* [Problem description]: Omit all images. Write out the rest of the material exactly.

* [Information shown]:
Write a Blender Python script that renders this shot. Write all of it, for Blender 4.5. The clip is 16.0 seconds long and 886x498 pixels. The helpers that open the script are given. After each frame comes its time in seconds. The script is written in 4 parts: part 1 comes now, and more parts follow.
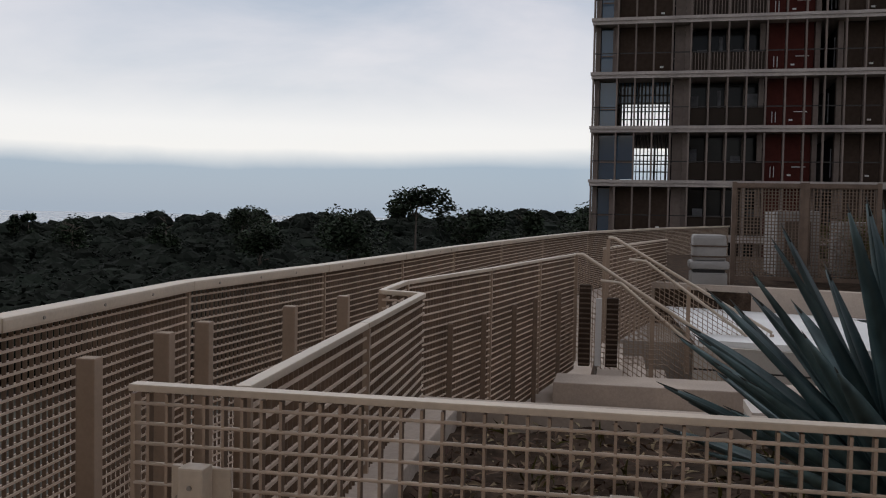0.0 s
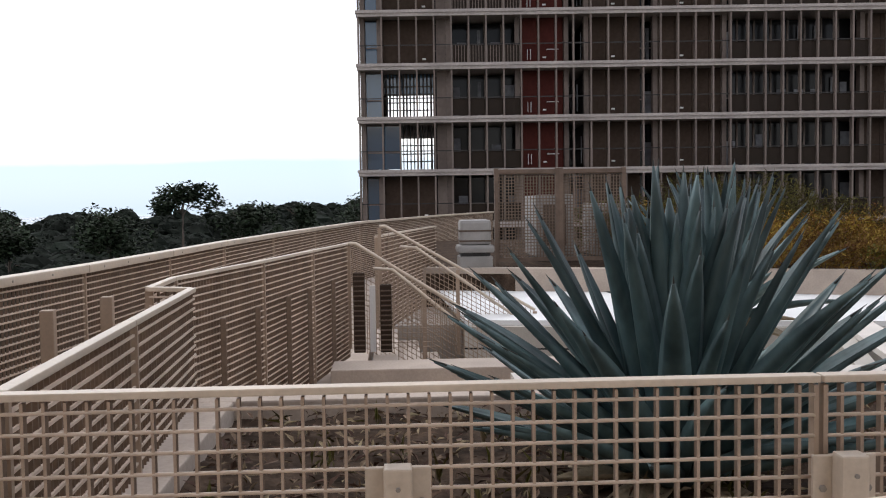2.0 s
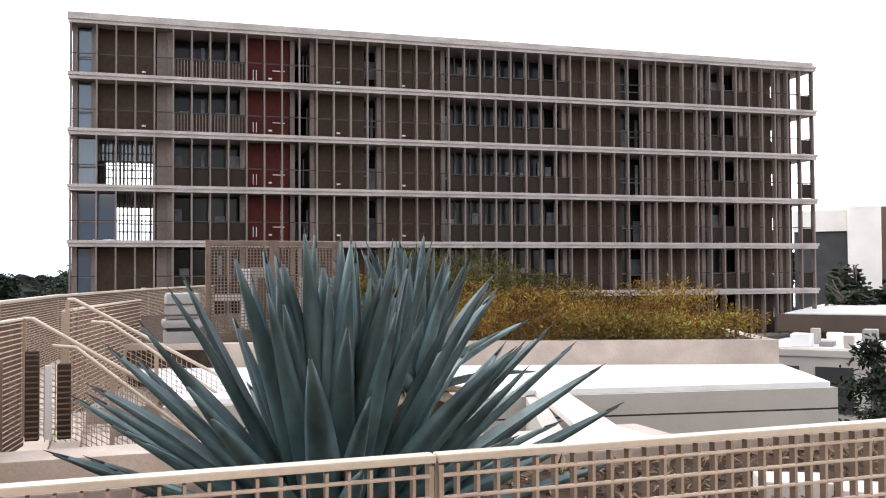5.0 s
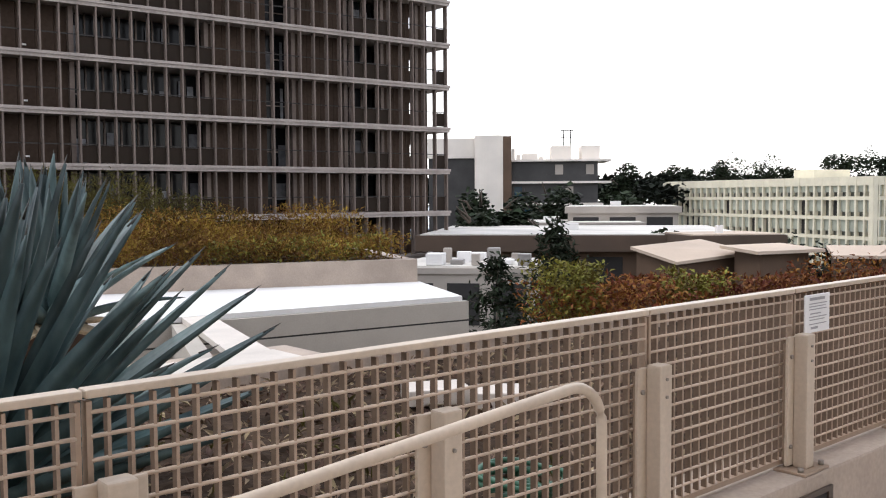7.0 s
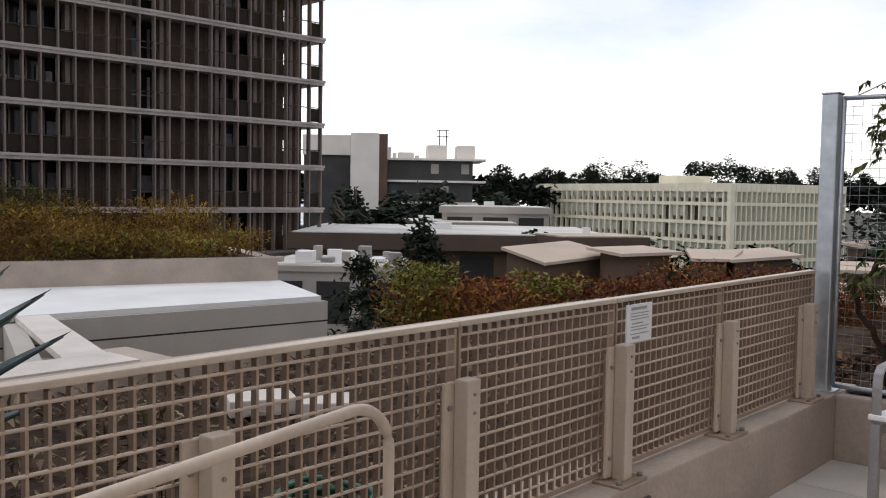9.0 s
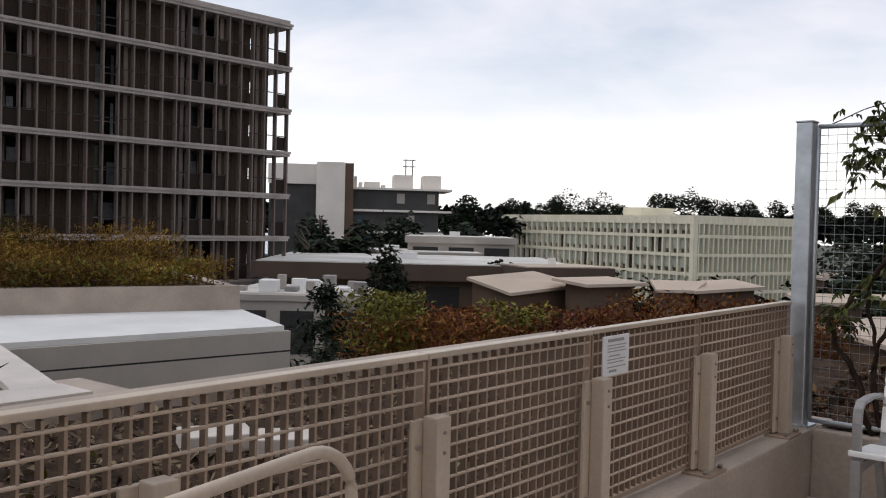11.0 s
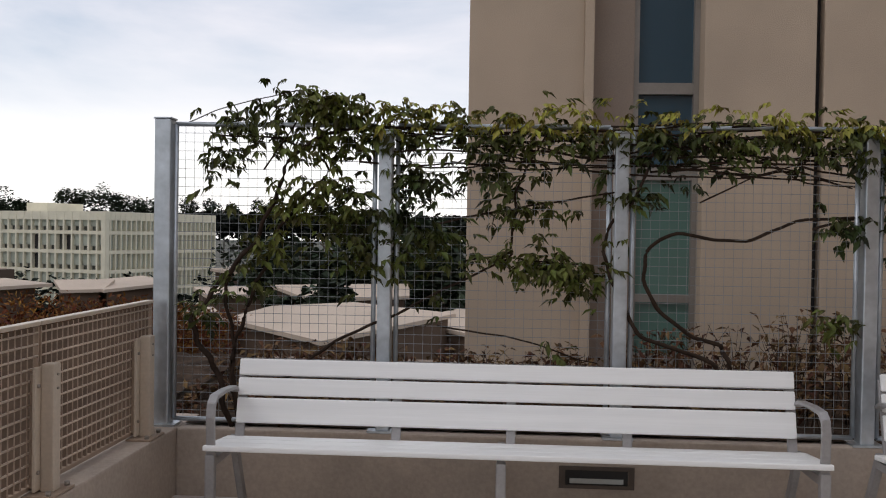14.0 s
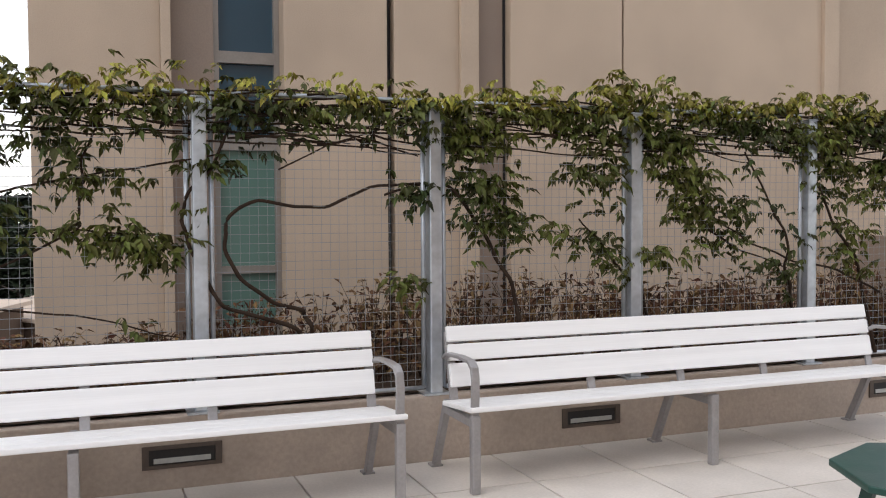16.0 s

* [Output for this exercise]:
Write a Blender Python script that renders this shot. Write all of it, for Blender 4.5. The clip is 16.0 seconds long and 886x498 pixels. The helpers that open the script are given. After each frame comes its time in seconds. The script is written in 4 parts: part 1 comes now, and more parts follow.
0.0 s
2.0 s
5.0 s
7.0 s
9.0 s
11.0 s
14.0 s
16.0 s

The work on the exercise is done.